Todos los premios son cartográficos: distinguen a individuos, pero al tiempo ayudan a representar un territorio. Junto a las publicaciones, exposiciones y concursos, los galardones de arquitectura colocan mojones en el paisaje abigarrado de lo contemporáneo, y esos hitos singulares facilitan el reconocimiento de un panorama plural. Estacas de agrimensor o miras de topógrafo, los premios delimitan la parcela del debate cultural, y, como delgados postes que emergen de la nieve, permiten al cabo del tiempo adivinar el trazado de los caminos por los que ha circulado el pensamiento. La multiplicación de los premios multiplica los mapas y, por más que cada cartografía privilegie un aspecto distintivo, llega un momento en el que la superposición de las cartas antes confunde que orienta al navegante.
En el ámbito de la arquitectura, las dos últimas décadas han visto emerger una pléyade de premios, que se han sumado a distinciones añejas como las medallas concedidas por los arquitectos norteamericanos y británicos, o la medalla Aalto de los finlandeses. Tras la creación del norteamericano Pritzker en 1979, los años ochenta vieron la puesta en marcha del premio Aga Khan para los países musulmanes, la medalla de la UIA, el europeo premio Mies y el japonés Praemium Imperiale, hasta llegar en 1992 al lanzamiento del danés Carlsberg, el más tardío y también el mejor dotado de los grandes premios de la disciplina. Si a todo esto se añade el chisporroteo de las distinciones varias — Wolf, Gish, Brunner, América, Erasmus, Tessenow, Seed, Feltrinelli, Príncipe de Asturias— , amén de los honores académicos, doctorados honoris causa y galardones de las bienales, festivales y ferias, el resultado es una cacofonía de oropeles que desdibuja cualquier esfuerzo cartográfico.

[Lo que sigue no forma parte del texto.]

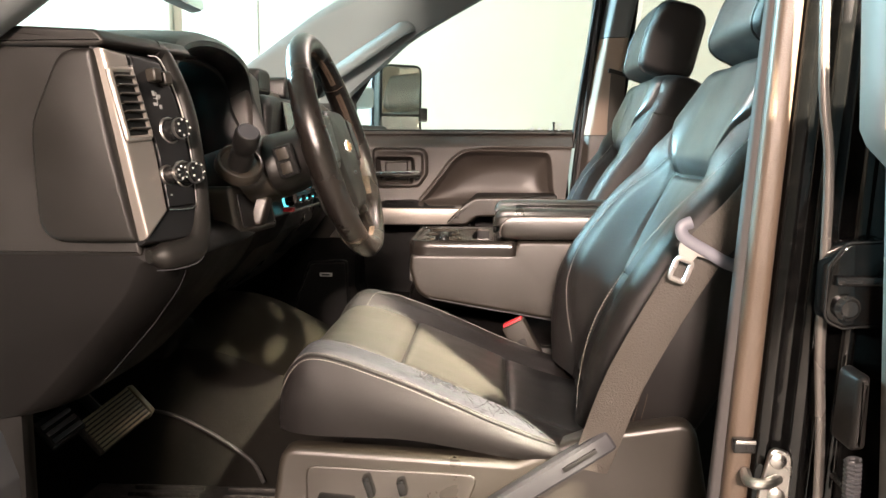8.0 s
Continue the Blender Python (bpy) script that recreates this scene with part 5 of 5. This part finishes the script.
# turn stalk on the driver's outer side
sax = Vector((0.40, -0.62, 0.66)).normalized()
sb = Vector((-0.352, -0.428, 0.612))
part("stalk_boot", disc_stack([(0.036, 0), (0.036, 0.010), (0.033, 0.016), (0.030, 0.017), (0.028, 0.010), (0.020, 0.008)], sb, sax, 30), M_VINYL, col, "grey ring round the stalk")
st = part("turn_stalk", disc_stack([(0.018, 0.0), (0.0175, 0.030), (0.0150, 0.036), (0.0150, 0.042), (0.0175, 0.048), (0.0185, 0.056), (0.0185, 0.074), (0.0165, 0.079), (0.0135, 0.0795), (0.0125, 0.0785), (0.001, 0.0785)], sb, sax, 28), M_DARK, col, "black stalk with a ringed end")
part("stalk_ring", disc_stack([(0.0158, 0.0792), (0.0150, 0.0803), (0.0138, 0.0803), (0.0130, 0.079)], sb, sax, 28), M_LIP, st)
# gear lever behind the rim
gl = part("gear_lever", tube(curve_through([(-0.32, -0.225, 0.66), (-0.31, -0.165, 0.70), (-0.295, -0.13, 0.745), (-0.285, -0.12, 0.79)], 8), lambda q: 0.009 + 0.012 * smooth((q - 0.6) / 0.3), 14), M_DARK, col, "black column gear lever")
bx = Matrix.Translation((-0.287, -0.3965, 0.622)) @ pose(0, 0, 0, 0, -TILT, 0) @ pose(0, 0, 0, 0, 0, -9)
lb = part("left_buttons", block((0.034, 0.012, 0.050), bx, 0.005, 3), M_GLOSS, col)
part("button", block((0.018, 0.006, 0.018), bx @ pose(0, -0.006, 0.011), 0.002), M_VINYL, lb)
part("button", block((0.018, 0.006, 0.018), bx @ pose(0, -0.006, -0.011), 0.002), M_VINYL, lb)
part("red_tag", block((0.02, 0.012, 0.008), pose(-0.331, -0.212, 0.533), 0.002), M_RED, col, "small red tag")

# ---- pedals, mats ----
DUCT = rounded([(-0.552, 0.310, 0.02), (-0.600, 0.175, 0.015), (-0.640, 0.150, 0.02), (-0.730, 0.170, 0.02), (-0.760, 0.330, 0.02)], 6)
tagged(part("wall_stack_side", slab(DUCT, lambda u, v, w: Vector((u - 0.02 * w / 0.03, -0.085 - w, v)), 0.03, 0.010, 4), M_LOWER), "dark plastic side panel under the dashboard", "wall", kind="structure")
br = thing("brake_pedal", (-0.60, -0.36, 0.19), "wide brake pedal with a ribbed metal pad", "pedal")
pm = Matrix.Translation((-0.595, -0.365, 0.192)) @ pose(0, 0, 0, 0, 48, 0) @ pose(0, 0, 0, 18, 0, 0)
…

Quizá por ello es útil que alguno de los premios acabe convirtiéndose — como el Nobel en otros campos de la creación y el conocimiento— en el instrumento esencial de referencia crítica: baremo de valor y termómetro del gusto, pero también mapa de carreteras que facilita circular por el territorio de la arquitectura reciente. Por muchos motivos, el premio Pritzker ocupa hoy una posición de privilegio en la parrilla de salida hacia esa consolidación canónica. Los despistes ocasionales de su jurado, así como las ausencias notorias de su palmarés — de Sert a Utzon, y de Candela a Van Eyck, por no hablar de los Nouvel, Eisenman, Koolhaas o Herzog & de Meuron— no alteran el hecho palmario de que su bosquejo del panorama reciente es el más completo y verosímil. Esta condición de referencia obliga a someter sus decisiones a un escrutinio exigente, y eso es lo que Martin Filler ha llevado a cabo con ocasión de su vigésimo aniversario. Es posible que la actual proliferación de distinciones no sea sino una efímera floración de fuegos de artificio que, tras celebrar el esplendor provisional de la arquitectura, acaben desvaneciéndose en la noche; pero mientras tanto debemos procurar que sus luces alumbren el paisaje y señalen el camino.